For the global market, this means that renewable energy in 2026 is strengthening its positions not in spite of the crisis but largely because of it.

Coal: The Segment Maintains Its Role as a Backup Fuel for Power Systems

Despite the long-term structural shift towards clean energy, coal remains an important component of the energy balance. In Asia and several developing markets, it continues to serve as a backup resource when gas becomes too expensive or insufficiently available. India already emphasizes the adequacy of coal reserves to meet electricity demand, while in Asia, coal continues to be a tool for rapid response to fuel stress.

For investors, this means that the coal segment should not be dismissed from the tactical picture of 2026. It retains significance where energy security takes precedence over the pace of the climate transition.

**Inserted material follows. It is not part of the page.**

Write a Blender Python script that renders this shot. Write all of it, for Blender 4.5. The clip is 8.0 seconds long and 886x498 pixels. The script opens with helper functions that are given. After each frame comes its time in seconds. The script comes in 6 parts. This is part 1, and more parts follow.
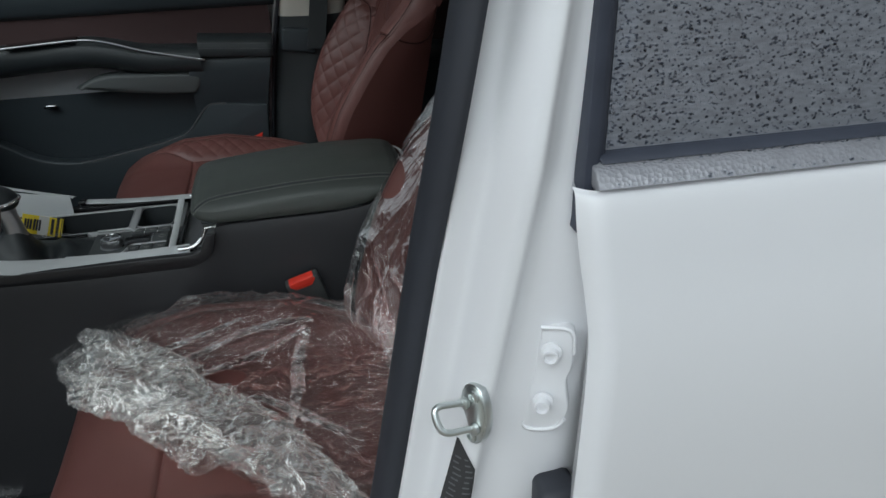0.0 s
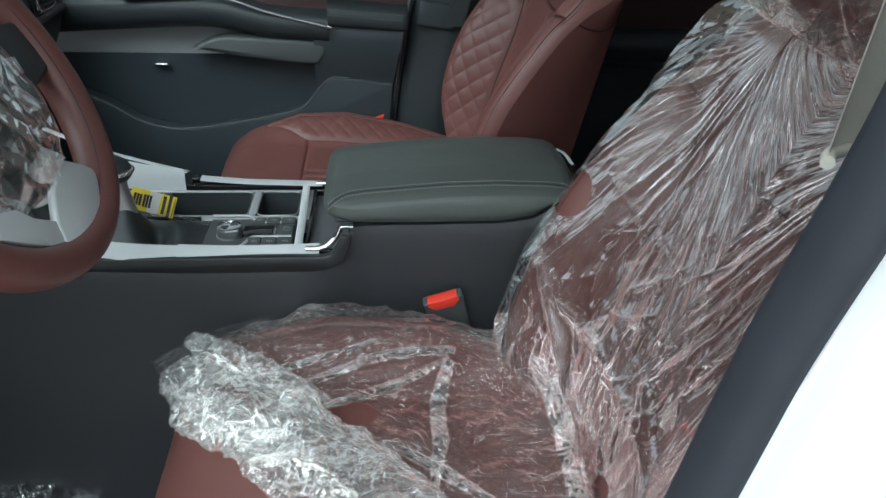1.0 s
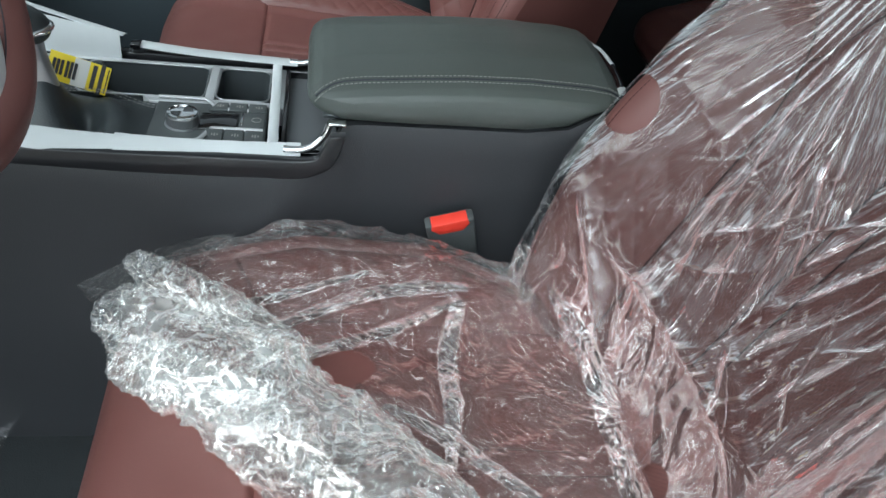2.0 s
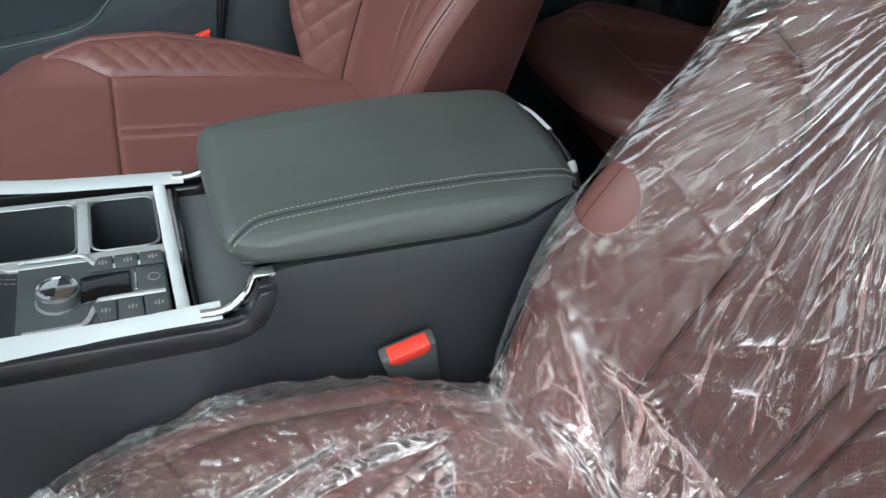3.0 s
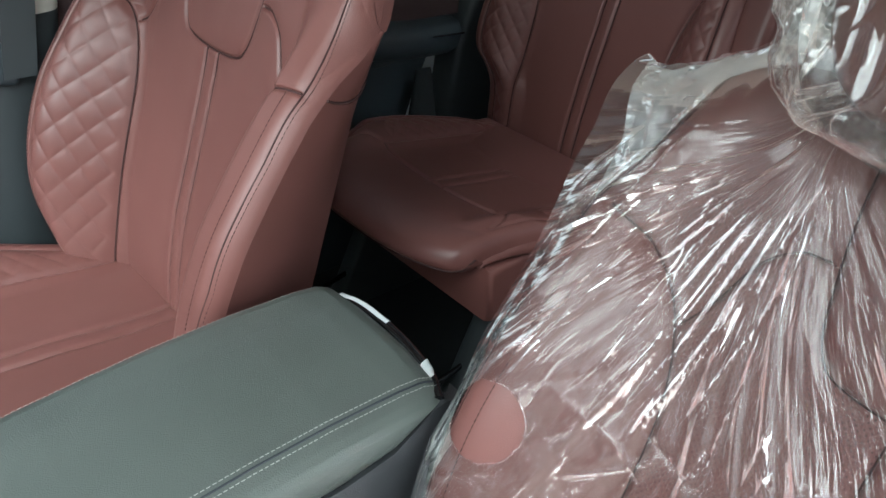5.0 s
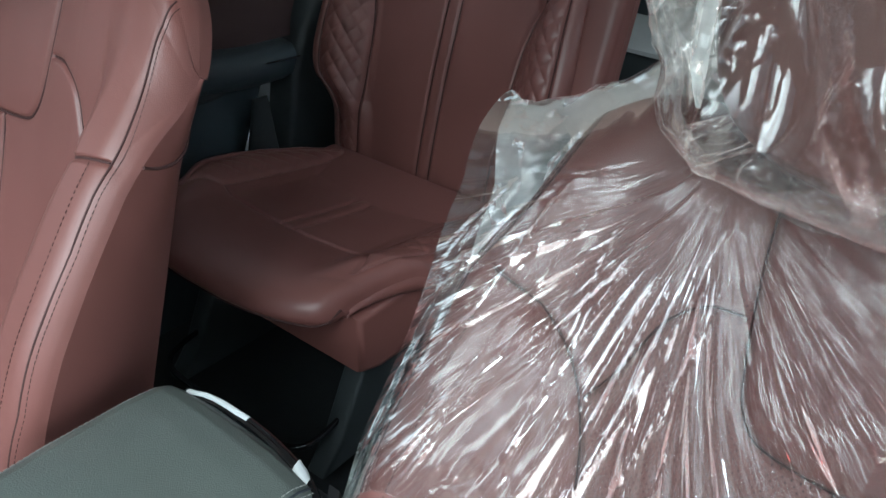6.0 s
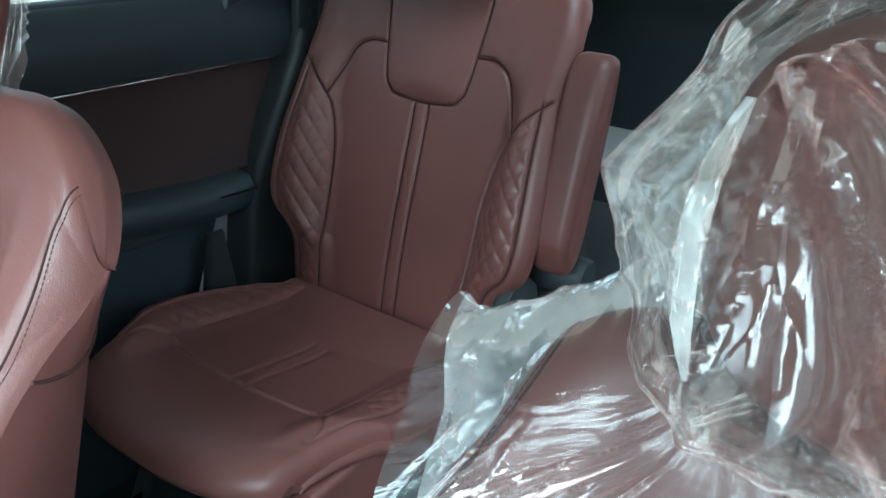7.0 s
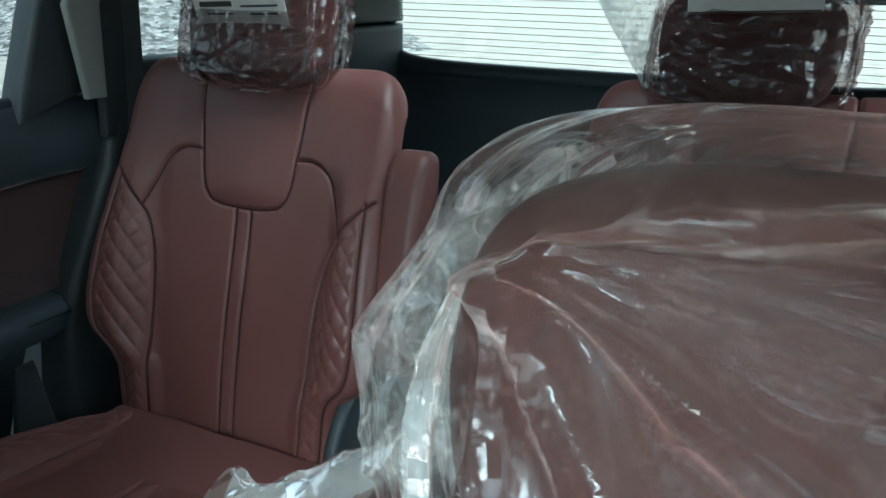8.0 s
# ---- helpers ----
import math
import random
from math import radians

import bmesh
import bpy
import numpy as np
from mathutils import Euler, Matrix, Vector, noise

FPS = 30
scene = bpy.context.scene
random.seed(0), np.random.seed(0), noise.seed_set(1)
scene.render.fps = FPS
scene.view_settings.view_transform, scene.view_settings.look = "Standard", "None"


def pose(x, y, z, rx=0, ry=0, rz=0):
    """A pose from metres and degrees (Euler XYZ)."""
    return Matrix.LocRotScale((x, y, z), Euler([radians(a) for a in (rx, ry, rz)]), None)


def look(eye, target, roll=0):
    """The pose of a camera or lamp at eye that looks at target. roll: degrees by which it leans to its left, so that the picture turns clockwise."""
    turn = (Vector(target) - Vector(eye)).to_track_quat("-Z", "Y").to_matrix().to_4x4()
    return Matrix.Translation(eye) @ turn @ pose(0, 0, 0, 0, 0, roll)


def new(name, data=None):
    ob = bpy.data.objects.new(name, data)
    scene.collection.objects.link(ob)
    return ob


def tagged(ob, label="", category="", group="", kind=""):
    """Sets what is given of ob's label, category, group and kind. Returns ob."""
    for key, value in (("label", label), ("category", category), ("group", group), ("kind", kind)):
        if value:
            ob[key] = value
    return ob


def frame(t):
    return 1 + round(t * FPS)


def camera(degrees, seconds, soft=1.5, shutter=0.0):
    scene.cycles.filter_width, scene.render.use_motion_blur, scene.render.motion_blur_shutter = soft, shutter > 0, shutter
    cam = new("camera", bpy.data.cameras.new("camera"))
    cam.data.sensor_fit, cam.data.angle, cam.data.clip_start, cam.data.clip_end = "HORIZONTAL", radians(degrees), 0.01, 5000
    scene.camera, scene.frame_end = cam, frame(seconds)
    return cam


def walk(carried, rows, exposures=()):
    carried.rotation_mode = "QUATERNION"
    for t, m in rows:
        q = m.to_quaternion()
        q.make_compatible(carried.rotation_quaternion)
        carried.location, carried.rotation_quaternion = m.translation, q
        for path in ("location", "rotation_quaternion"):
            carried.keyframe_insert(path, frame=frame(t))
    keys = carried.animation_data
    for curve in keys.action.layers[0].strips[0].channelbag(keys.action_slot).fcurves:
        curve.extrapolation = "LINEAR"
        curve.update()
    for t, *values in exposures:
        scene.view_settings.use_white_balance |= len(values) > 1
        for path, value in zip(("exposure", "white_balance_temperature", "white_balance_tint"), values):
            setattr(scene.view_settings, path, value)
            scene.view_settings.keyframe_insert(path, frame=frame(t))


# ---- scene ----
cam = camera(59.8, 8.0)
PATH = [
    (0, (0.159, -1.266, 1.431), (0.476, 0.474, 0.497), -1.9),
    (0.5, (0.12, -1.163, 1.411), (0.279, 0.586, 0.455), -0.8),
    (1, (0.038, -1.038, 1.376), (0.202, 0.707, 0.413), 2.0),
    (1.2, (0.019, -1.012, 1.374), (0.191, 0.713, 0.375), 2.6),
    (2.3, (-0.06, -0.754, 1.281), (0.337, 0.765, 0.043), 11.0),
    (2.5, (-0.075, -0.705, 1.293), (0.354, 0.798, 0.045), 9.3),
    (3, (-0.089, -0.62, 1.333), (0.602, 0.808, 0.115), 7.6),
    (3.5, (-0.083, -0.575, 1.358), (0.607, 0.874, 0.164), 5.6),
    (4, (-0.083, -0.508, 1.387), (0.785, 0.905, 0.268), 5.9),
    (4.5, (-0.072, -0.464, 1.391), (0.989, 0.848, 0.318), 5.9),
    (5, (-0.046, -0.446, 1.396), (1.121, 0.782, 0.334), 4.9),
    (5.2, (-0.04, -0.44, 1.398), (1.165, 0.746, 0.328), 5.1),
    (6.3, (0.063, -0.351, 1.392), (1.51, 0.587, 0.378), 4.3),
    (6.5, (0.087, -0.344, 1.394), (1.525, 0.617, 0.389), 3.6),
    (7, (0.136, -0.322, 1.427), (1.656, 0.684, 0.606), 3.3),
    (7.5, (0.167, -0.33, 1.453), (1.743, 0.7, 0.778), 1.5),
    (8, (0.213, -0.347, 1.459), (1.949, 0.415, 0.821), 1.6),
]
walk(cam, [(t, look(eye, target, roll)) for t, eye, target, roll in PATH], [(0, -0.79, 5900, 3), (0.5, -0.35, 5750, 0), (1, 0.28, 5650, -3), (2.5, 0.75, 5700, 0), (3.5, 1.2, 5750, -2), (5, 1.52, 5750, -3), (6.5, 1.80, 5200, -8), (7, 2.12, 5000, -15), (7.5, 2.0, 5000, -14), (8, 1.72, 5050, -14)])

# ---- light ----
world = bpy.data.worlds.new("overcast_sky")
scene.world = world
world.use_nodes = True
wn = world.node_tree.nodes
sky = wn.new("ShaderNodeTexSky")
sky.sky_type = "NISHITA"
sky.sun_disc = False
sky.sun_elevation, sky.sun_rotation = radians(48), radians(200)
sky.air_density, sky.dust_density, sky.ozone_density = 1.0, 7.0, 1.0
wn["Background"].inputs["Strength"].default_value = 0.13
cloud = wn.new("ShaderNodeHueSaturation")
cloud.inputs["Saturation"].default_value = 0.10
world.node_tree.links.new(sky.outputs["Color"], cloud.inputs["Color"])
world.node_tree.links.new(cloud.outputs["Color"], wn["Background"].inputs["Color"])
sun = new("sun", bpy.data.lights.new("sun", "SUN"))
sun.data.energy, sun.data.angle, sun.data.color = 1.4, radians(40), (1.0, 0.97, 0.93)
sun.matrix_world = look((-5.9, -1.5, 5.0), (0, 0, 0.8))


# ---- materials ----
def mat(name, color, rough=0.5, metal=0.0, grain=0.0, grain_scale=400.0, vary=0.12, vary_scale=6.0, coat=0.0, spec=0.5, rough_vary=0.07):
    """A surface with two scales of colour variation and a fine relief."""
    m = bpy.data.materials.new(name)
    m.use_nodes = True
    nt = m.node_tree
    b = nt.nodes["Principled BSDF"]
    b.inputs["Roughness"].default_value = rough
    b.inputs["Metallic"].default_value = metal
    b.inputs["Coat Weight"].default_value = coat
    b.inputs["Coat Roughness"].default_value = 0.08
    b.inputs["Specular IOR Level"].default_value = spec
    tc = nt.nodes.new("ShaderNodeTexCoord")
    big = nt.nodes.new("ShaderNodeTexNoise")
    big.inputs["Scale"].default_value = vary_scale
    big.inputs["Detail"].default_value = 6.0
    nt.links.new(tc.outputs["Object"], big.inputs["Vector"])
    ramp = nt.nodes.new("ShaderNodeMixRGB")
    ramp.inputs["Color1"].default_value = (*[c * (1 - vary) for c in color], 1)
    ramp.inputs["Color2"].default_value = (*[min(1, c * (1 + vary)) for c in color], 1)
    nt.links.new(big.outputs["Fac"], ramp.inputs["Fac"])
    nt.links.new(ramp.outputs["Color"], b.inputs["Base Color"])
    rr = nt.nodes.new("ShaderNodeMapRange")
    rr.inputs["To Min"].default_value, rr.inputs["To Max"].default_value = max(0.02, rough - rough_vary), min(1, rough + rough_vary)
    nt.links.new(big.outputs["Fac"], rr.inputs["Value"])
    nt.links.new(rr.outputs["Result"], b.inputs["Roughness"])
    if grain:
        v = nt.nodes.new("ShaderNodeTexVoronoi")
        v.inputs["Scale"].default_value = grain_scale
        nt.links.new(tc.outputs["Object"], v.inputs["Vector"])
        bump = nt.nodes.new("ShaderNodeBump")
        bump.inputs["Strength"].default_value = grain
        bump.inputs["Distance"].default_value = 0.0006
        nt.links.new(v.outputs["Distance"], bump.inputs["Height"])
        nt.links.new(bump.outputs["Normal"], b.inputs["Normal"])
    return m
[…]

What This Means for Investors and Participants in the Energy Sector

As of April 11, the global raw materials and energy sector is generating several clear signals.

Key Takeaways of the Day

  • Oil remains expensive, and the risk premium has not yet disappeared.
  • The oil and gas sector benefits from prices but suffers from logistical risks.
  • Refineries and oil products appear stronger than crude oil in terms of short-term economics.
  • The gas market appears outwardly stable, but strategically remains tense.
  • The electricity sector and renewable energy are gaining momentum due to electrification and energy security policies.
  • Coal retains its role as a backup resource in global generation.

For oil companies, fuel companies, refineries, electricity market participants, and investors, this indicates the necessity to work not with a single bet on oil or gas, but with a broader matrix: production, refining, logistics, generation, and energy infrastructure. This diversification is becoming the main response to the instability of the global energy market today.